The dominant dogma of Silicon Valley is something called the power law. And the power law is this idea that when you're investing in risky startups, the way to make money is to spread your money across a few dozen companies with an understanding that most of them will fail, but a few of them will be hugely successful.
Silicon Valley venture capital incentive growth by giving every startup a very, very big target. They make sure there's a lot of money on the line for each one, right?
The idea is that if you are making these risky bets, most of them will fail, but a small number will have huge upside and more than make up for the failures.

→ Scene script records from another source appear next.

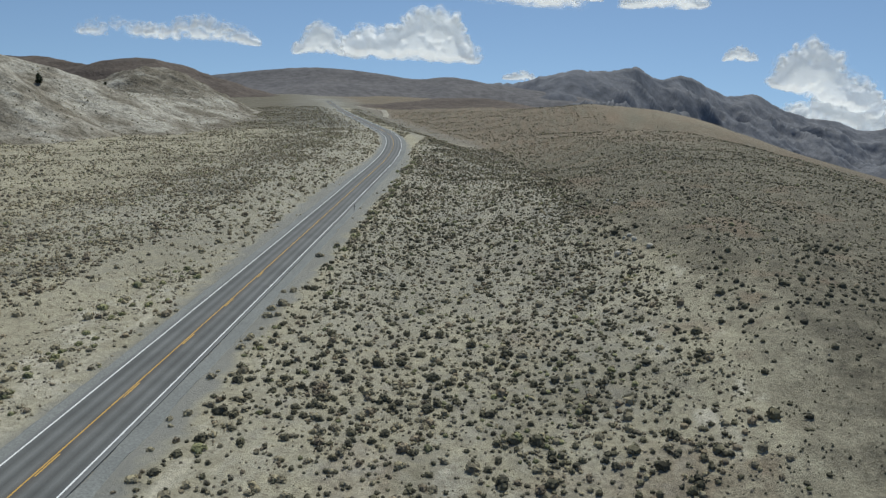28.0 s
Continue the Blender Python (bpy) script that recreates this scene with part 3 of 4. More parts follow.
M_rill = two_scale("rill_sand", (0.32, 0.285, 0.215), (0.46, 0.415, 0.32), 0.5, 3.0, 0.95, 0.4, 0.05)
M_track = two_scale("pale_track_dust", (0.33, 0.3, 0.24), (0.43, 0.4, 0.33), 0.1, 2.0, 0.95, 0.4, 0.05)
tagged(new("dirt_road", draped("dirt_road", [(116, 300), (118, 335), (124, 372), (137, 416), (147, 462), (151, 500), (155, 532), (166, 553), (184, 568), (202, 592)], 4.2, M_track, 0.5)), "pale dirt road that curves round the cut", "road", kind="structure")
tagged(new("dirt_road", draped("dirt_road", [(-62, 1330), (-72, 1400), (-92, 1480), (-130, 1560)], 6, M_track, 0.5)), "pale dirt track on the far slope", "road", kind="structure")


# thin pale rills, washed by rain
RILLS = [
    ([(42.4, 556.8), (42, 540.1), (42.5, 529), (44.5, 519.8), (43.6, 502.3), (45.2, 491.3), (43.6, 474)], 0.55),
    ([(49.4, 533.6), (51.7, 527.9), (51.2, 509.2), (52.7, 502), (51.4, 481.8)], 0.5),
    ([(44.8, 544.1), (46.5, 535.2), (48.6, 528), (48.2, 518.1)], 0.5),
    ([(44, 592.7), (41.8, 582.6), (43, 574), (43.5, 571.3), (44.6, 564), (44, 553)], 0.6),
    ([(44.1, 585.7), (45.1, 581.1), (45.7, 572.9), (48.7, 566.6), (50.2, 557.6)], 0.5),
    ([(39.2, 609.5), (39.8, 601.4), (38.8, 592.5), (40.1, 586.2), (39.4, 576.7)], 0.5),
    ([(11.3, 592.8), (12.7, 579.3), (12.3, 567.8), (12.3, 558.3), (11.7, 542.7)], 0.5),
    ([(14.2, 595.9), (14.7, 585.5), (14.2, 572.5), (15, 564.1)], 0.4),
    ([(50.4, 403.8), (45.4, 356.2), (43.4, 329.1), (42.1, 287), (36.8, 261.5), (35.5, 248.5)], 0.55),
    ([(49.7, 478.4), (47.8, 449.2), (43.4, 421.6), (43.9, 400.3)], 0.5),
    ([(-58.5, 328), (-50, 331), (-53.7, 360.7), (-34.7, 343), (-25.6, 345.1), (-12, 346.8)], 1.0),
    ([(-13.7, 550.5), (-11.4, 530.7), (-12.7, 509.3), (-10.9, 491.4), (-12.6, 475.5)], 0.6),
    ([(-12, 620.3), (-10.3, 602.4), (-12.1, 585.5), (-10.7, 567.9)], 0.6),
]
for pts, width in RILLS:
    wavy = [(px + 0.5 * math.sin(py * 1.7), py + 0.4 * math.sin(px * 2.3)) for px, py in pts]
    tagged(new("dry_rill", draped("dry_rill", wavy, width * 0.68, M_rill, 0.07, 1.0)), "thin pale rill washed into the gravel", "rill", kind="structure")


# ---- bank beside the road at the start: broken brown earth ----
def cut_bank():
    y = np.arange(-60, 150, 0.4)
    v = np.linspace(0, 1, 26)
    V, Y = np.meshgrid(v, y)
    swell = np.sin(V * 3.1416) ** 0.7
    fade = 1 - smooth(112, 148, Y)
    brow = -8.2 - 7.5 * fade + (1.8 * fbm(Y, 0 * Y, 14, 4, 43) + 0.7 * fbm(Y, 0 * Y, 4, 3, 44)) * fade
    rib = (ridged(Y + 1.5 * V, V * 3, 8, 3, 15) - 0.6) * 2.0 + (ridged(Y, V * 5, 3.4, 3, 33) - 0.6) * 1.7
    U = -6.2 + (brow + 6.2) * V + rib * swell * fade
    foot, head = road_z(Y) - 0.2, land(brow, Y) + 0.9 * fade
    Z = foot + (head - foot) * V ** 0.6 + ((ridged(Y, V * 4, 5, 3, 19) - 0.6) * 1.3 + (ridged(Y * 1.3, V * 6, 1.9, 2, 23) - 0.6) * 0.55) * swell * fade
    Z[:, -1] = land(U[:, -1], y) - 0.3
    Z[:, -2] = np.maximum(Z[:, -2], land(U[:, -2], y) + 0.1)
    me = mesh_of("earth_bank", np.stack([U, Y, Z], -1).reshape(-1, 3), grid_faces(26, len(y))[:, ::-1], M_bank)
    tagged(new("earth_bank", me), "steep broken bank of brown earth beside the road", "bank", kind="structure")


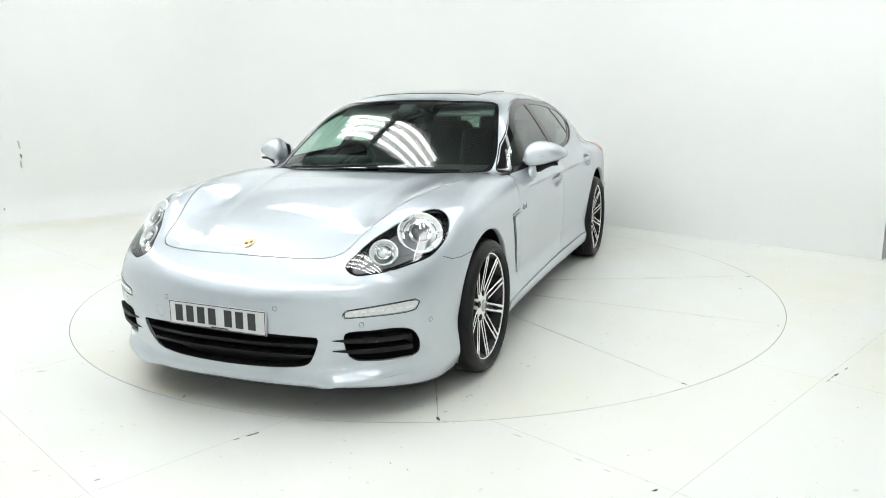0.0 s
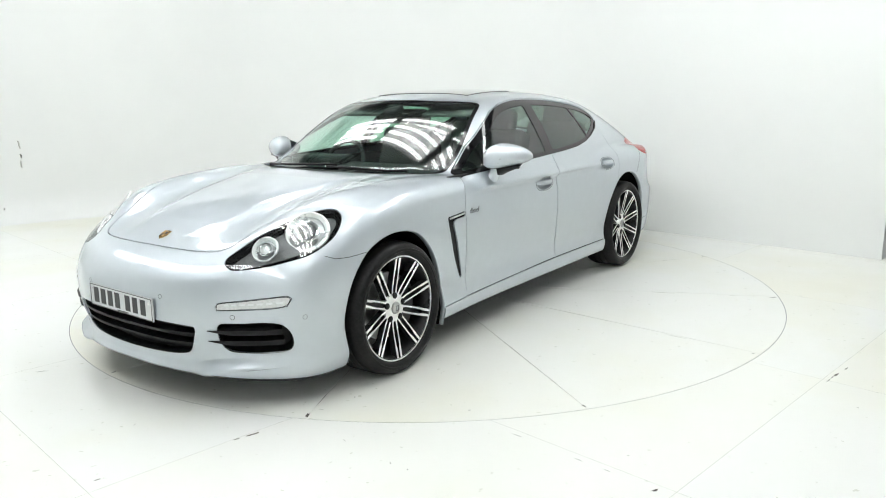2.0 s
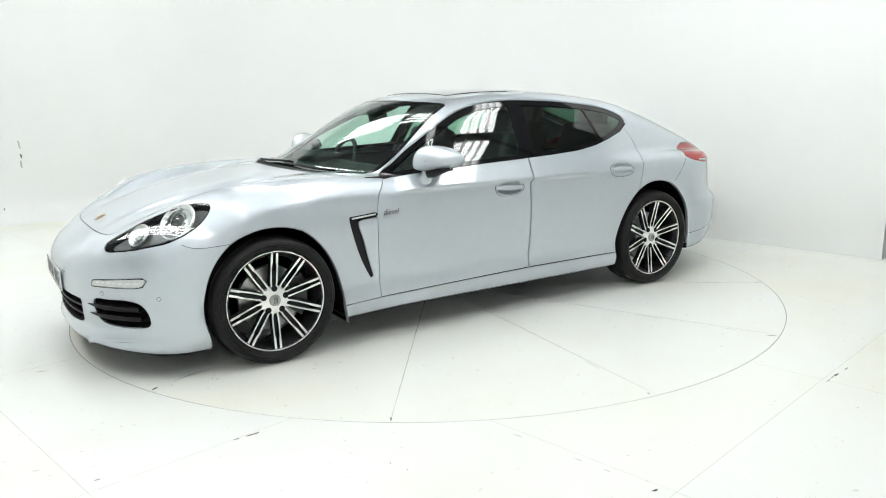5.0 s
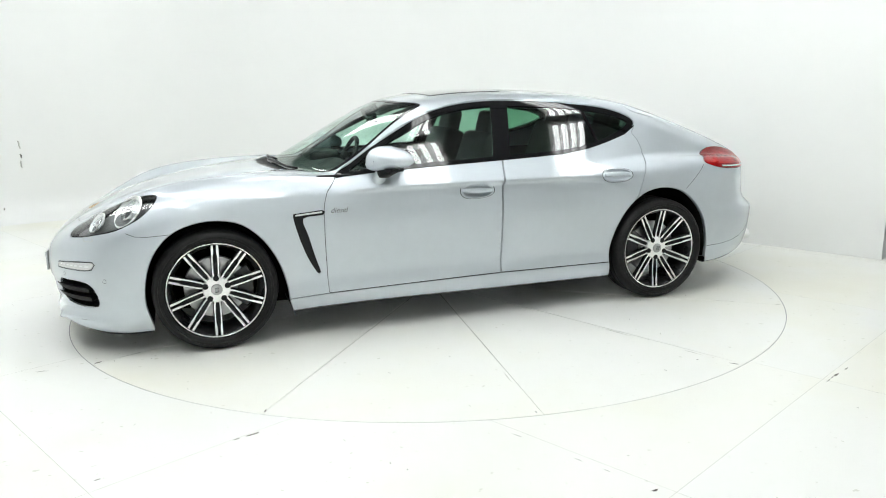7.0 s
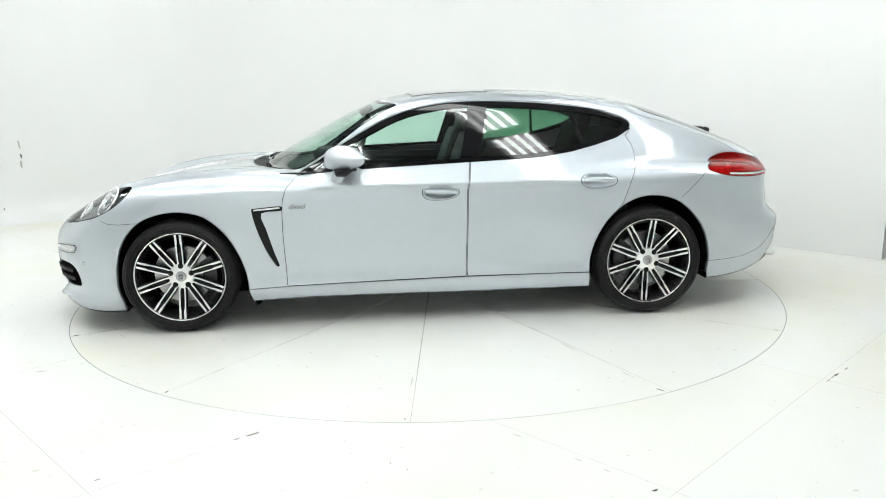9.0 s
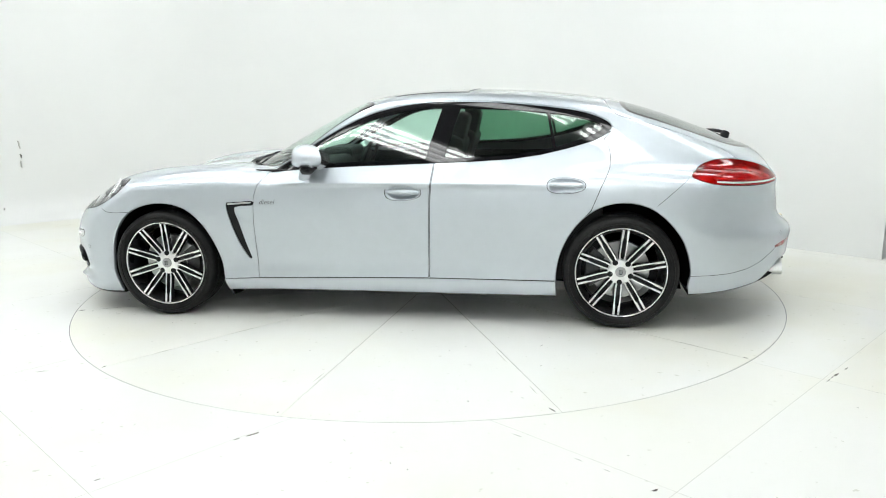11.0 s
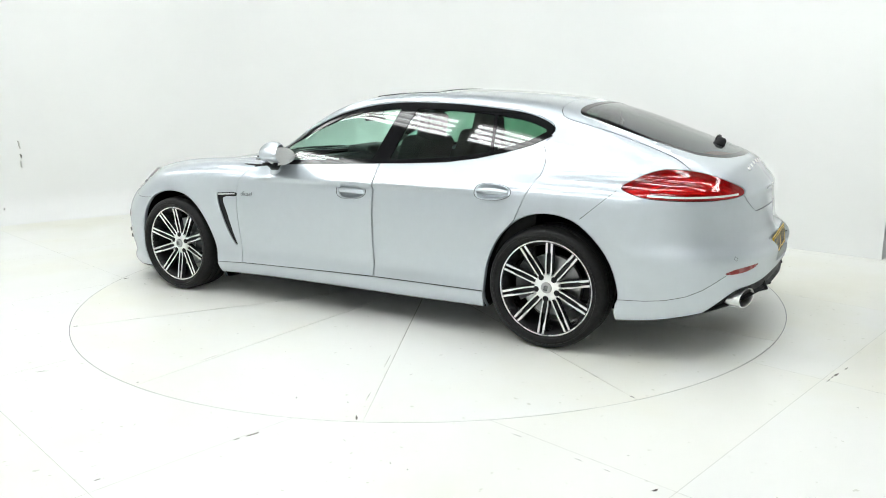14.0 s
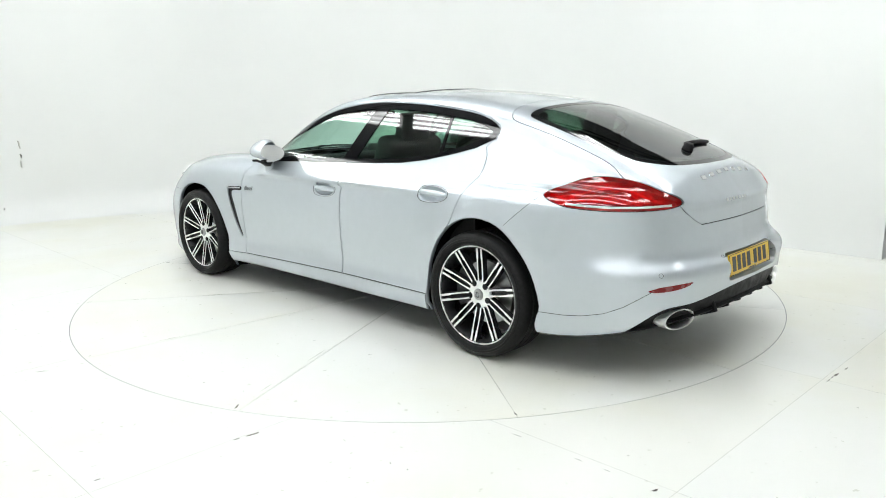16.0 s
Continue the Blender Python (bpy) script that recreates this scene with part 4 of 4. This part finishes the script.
# nose badge, tailgate marks and side lettering
p, n = on_skin(x=2.135, y=0.0)
m = facing(p + n * 0.002, n, (-1, 0, 0.2))
b = bmesh.new()
vs = [b.verts.new(m @ Vector((x, d, z))) for d in (-0.004, 0.003) for x, z in ((-0.024, 0.03), (0.024, 0.03), (0.025, 0.0), (0.018, -0.02), (0.0, -0.034), (-0.018, -0.02), (-0.025, 0.0))]
b.faces.new(vs[7:])
for k in range(7):
    b.faces.new((vs[k], vs[(k + 1) % 7], vs[7 + (k + 1) % 7], vs[7 + k]))
badge = part("nose_badge", b, GOLD, hood, "small gold shield badge")
for x, z in ((-0.010, 0.010), (0.010, -0.006)):
    b = bmesh.new()
    box(b, x - 0.008, x + 0.008, 0.002, 0.0042, z - 0.008, z + 0.008, m=m)
    part("badge_field", b, INK, badge)
for k in range(7):
    y = 0.305 - 0.61 * k / 6 + 0.0
    p, n = on_skin(x=-2.385, y=abs(y) * 0.86)
    p.y, n.y = math.copysign(p.y, y), math.copysign(n.y, y)
    b = bmesh.new()
    box(b, -0.022, 0.022, -0.001, 0.003, -0.011, 0.011, bevel=0.003, m=facing(p, n))
    part("maker_mark", b, CHROME, hatch, "chrome bar in place of a maker's letter")
for y0, y1, z in ((0.17, 0.0, 0.868), (-0.03, -0.05, 0.868)):
    n_bar = 6 if y0 > 0 else 1
    for k in range(n_bar):
        y = y0 + (y1 - y0) * k / max(n_bar - 1, 1)
        p, n = on_skin(x=-1, y=abs(y), z=z)
        p.y = y
        b = bmesh.new()
        box(b, -0.010, 0.010, -0.001, 0.002, -0.008, 0.008, bevel=0.002, m=facing(p, n))
        part("model_mark", b, CHROME, hatch, "small chrome model mark")


def lettering(text, p, n, size, material, parent, label, side):
    cu = bpy.data.curves.new("lettering", "FONT")
    cu.body, cu.size, cu.extrude, cu.align_x, cu.shear = text, size, 0.0012, "CENTER", 0.3
    cu.materials.append(material)
    ob = new("lettering", cu)
    ob.parent = parent
    fx = facing(p, n)
    ob.matrix_basis = fx @ pose(0, 0, 0, 90, 0, 180)
    return tagged(ob, label)


for side in (1, -1):
    p, n = on_skin(x=0.745, z=0.742)
    p, n = Vector((p.x, p.y * side, p.z)), Vector((n.x, n.y * side, n.z))
    lettering("diesel", p + n * 0.001, n, 0.044, DARK_CHROME, car, "chrome lettering reading diesel", side)

# wipers
def wiper(points, parent, radius=0.007):
    v, f = [], []
    for i, q in enumerate(points):
        q = Vector(q)
        d = (Vector(points[min(i + 1, len(points) - 1)]) - Vector(points[max(i - 1, 0)])).normalized()
        a = d.cross(Vector((0, 0, 1))).normalized()
        c = a.cross(d)
        for k in range(8):
            t = 2 * math.pi * k / 8
            v.append(tuple(q + (a * math.cos(t) * 1.3 + c * math.sin(t)) * radius))
    for i in range(len(points) - 1):
        f += [(8 * i + k, 8 * i + (k + 1) % 8, 8 * i + 8 + (k + 1) % 8, 8 * i + 8 + k) for k in range(8)]
    f += [tuple(range(7, -1, -1)), tuple(range(8 * len(points) - 8, 8 * len(points)))]
    return mesh_part("wiper", v, f, BLACK, parent, "black wiper arm")


for ys in ([-0.5, -0.3, -0.1, 0.1], [0.05, 0.25, 0.45, 0.6]):
    pts = []
    for k, y in enumerate(ys):
        p, n = on_skin(x=1.015 - 0.16 * y * y - 0.03 * k / 3, y=abs(y))
        pts.append((p.x, y, p.z + 0.012))
    wiper(pts, car)
pts = []
for k, y in enumerate((0.03, -0.1, -0.22, -0.33)):
    p, n = on_skin(x=-2.17 + 0.05 * k / 3, y=abs(y))
    pts.append((p.x, y, p.z + 0.018 - 0.003 * k))
rw = wiper(pts, hatch, 0.011)
p, n = on_skin(x=-2.19, y=0.05)
ring("wiper_pivot", [(0.0, 0.035), (0.018, 0.033), (0.026, 0.024), (0.03, 0.0), (0.03, -0.01)], BLACK, rw, facing(p, n, (-1, 0, 0)), "black wiper pivot cap", 24)


# ---------------------------------------------------------------- cabin
def soft_box(name, size, m, material, parent, bevel=0.05, label=""):
    b = bmesh.new()
    sx, sy, sz = size
    box(b, -sx / 2, sx / 2, -sy / 2, sy / 2, -sz / 2, sz / 2)
    bmesh.ops.bevel(b, geom=b.edges[:], offset=bevel, segments=4, affect="EDGES", profile=0.6)
    bmesh.ops.transform(b, matrix=m, verts=b.verts)
    for face in b.faces:
        face.smooth = True
    return part(name, b, material, parent, label)


for x, y, rear in ((0.02, 0.39, 0), (0.02, -0.39, 0), (-0.92, 0.38, 1), (-0.92, -0.38, 1)):
    z = 0.50 if not rear else 0.52
    seat = soft_box("seat", (0.52, 0.50, 0.18), Matrix.Translation((x, y, z)) @ pose(0, 0, 0, 0, -8), LEATHER, car, 0.06, "black leather bucket seat")
    soft_box("backrest", (0.15, 0.50, 0.66), Matrix.Translation((x - 0.32, y, z + 0.33)) @ pose(0, 0, 0, 0, -20), LEATHER, seat, 0.06)
    soft_box("headrest", (0.10, 0.26, 0.20), Matrix.Translation((x - 0.45, y, z + 0.69)) @ pose(0, 0, 0, 0, -14), LEATHER, seat, 0.045)
soft_box("dashboard", (0.55, 1.50, 0.30), Matrix.Translation((0.74, 0, 0.80)) @ pose(0, 0, 0, 0, 6), LEATHER, car, 0.08, "black leather dashboard")
soft_box("binnacle", (0.22, 0.42, 0.10), Matrix.Translation((0.60, -0.39, 0.965)), LEATHER, car, 0.04)
soft_box("centre_console", (1.7, 0.26, 0.34), Matrix.Translation((-0.1, 0, 0.52)), LEATHER, car, 0.04)
b = bmesh.new()
box(b, -1.75, 1.0, -0.80, 0.80, 0.26, 0.36, bevel=0.02)
part("cabin_floor", b, LEATHER, car, "black carpeted cabin floor")
b = bmesh.new()
box(b, -2.25, -1.33, -0.62, 0.62, 0.84, 0.90, bevel=0.02)
part("parcel_shelf", b, LEATHER, car, "black parcel shelf")
b = bmesh.new()
box(b, 0.98, 1.03, -0.80, 0.80, 0.30, 0.93)
part("bulkhead", b, LINER, car, "black bulkhead")
for side in (1, -1):
    b = bmesh.new()
    box(b, -1.35, 0.85, 0.80, 0.83, 0.36, 0.95, bevel=0.01, m=Matrix.Diagonal((1, side, 1, 1)))
    if side < 0:
        bmesh.ops.reverse_faces(b, faces=b.faces)
    part("door_card", b, LEATHER, car, "black leather door lining")
roof_in = skin.cut(P["body"], lambda v: np.where((v[:, 2] > 1.22) & (v[:, 0] < 0.1) & (v[:, 0] > -1.42) & (v[:, 1] < 0.60), -1.0, 1.0))[0]
panel("headliner", roof_in, HEADLINER, car, offset=-0.03, skirt=0, label="grey cloth headliner")
v, f = [], []
for i in range(40):
    a = 2 * math.pi * i / 40
    for k in range(10):
        c = 2 * math.pi * k / 10
        r = 0.175 + 0.016 * math.cos(c)
        v.append((0.016 * math.sin(c), r * math.cos(a), r * math.sin(a)))
for i in range(40):
    f += [(10 * i + k, 10 * i + (k + 1) % 10, 10 * ((i + 1) % 40) + (k + 1) % 10, 10 * ((i + 1) % 40) + k) for k in range(10)]
sw = Matrix.Translation((0.40, -0.39, 0.93)) @ pose(0, 0, 0, 0, -24, 0)
wheel_in = mesh_part("steering_wheel", [tuple(sw @ Vector(q)) for q in v], f, LEATHER, car, "black three-spoke steering wheel")
soft_box("steering_boss", (0.05, 0.12, 0.11), sw @ Matrix.Translation((0.03, 0, 0)), LEATHER, wheel_in, 0.02)
for k in (0, 180, 270):
    soft_box("steering_spoke", (0.02, 0.14, 0.035), sw @ pose(0.02, 0, 0, k) @ Matrix.Translation((0, 0.10, 0)), LEATHER, wheel_in, 0.008)
soft_box("rear_view_mirror", (0.03, 0.24, 0.07), Matrix.Translation((0.30, 0, 1.25)) @ pose(0, 0, 0, 0, 10), GLOSS, car, 0.014, "black rear view mirror")
soft_box("sensor_pod", (0.10, 0.12, 0.05), Matrix.Translation((0.31, 0, 1.30)) @ pose(0, 0, 0, 0, 30), BLACK, car, 0.018)
for y in (0.36, -0.36):
    soft_box("sun_visor", (0.17, 0.40, 0.02), Matrix.Translation((0.12, y, 1.295)) @ pose(0, 0, 0, 0, 20), HEADLINER, car, 0.008, "grey folded sun visor")


def motions():
    """The turntable and the car on it turn together at an even rate."""
    rows_table, rows_car = [], []
    for k in range(9):
        t = 2.0 * k
        turn = pose(0, 0, 0, 0, 0, -112.947 - 6.98364 * t)
        rows_table.append((t, turn))
        rows_car.append((t, turn @ Matrix.Translation((0.129, 0.044, 0))))
    walk(turntable, rows_table)
    walk(car, rows_car)


motions()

The early venture capitalists proved that you could do this well. And then a bunch of Wall Street, institutional money came in and incentivized people not to pursue breakthrough technologies, but just to pursue that return profile. They were agnostic about what kind of companies they were actually investing in.
That mindset shift, away from focusing on breakthrough technologies and letting the chips fall where they may on the return and towards the return they're driving for, is where all the harm comes from.
This corresponds with the shift from hardware to software as the driver of tech. In the smartphone and apps era, most of the things that are marketed as technological breakthroughs are financial breakthroughs more than anything else.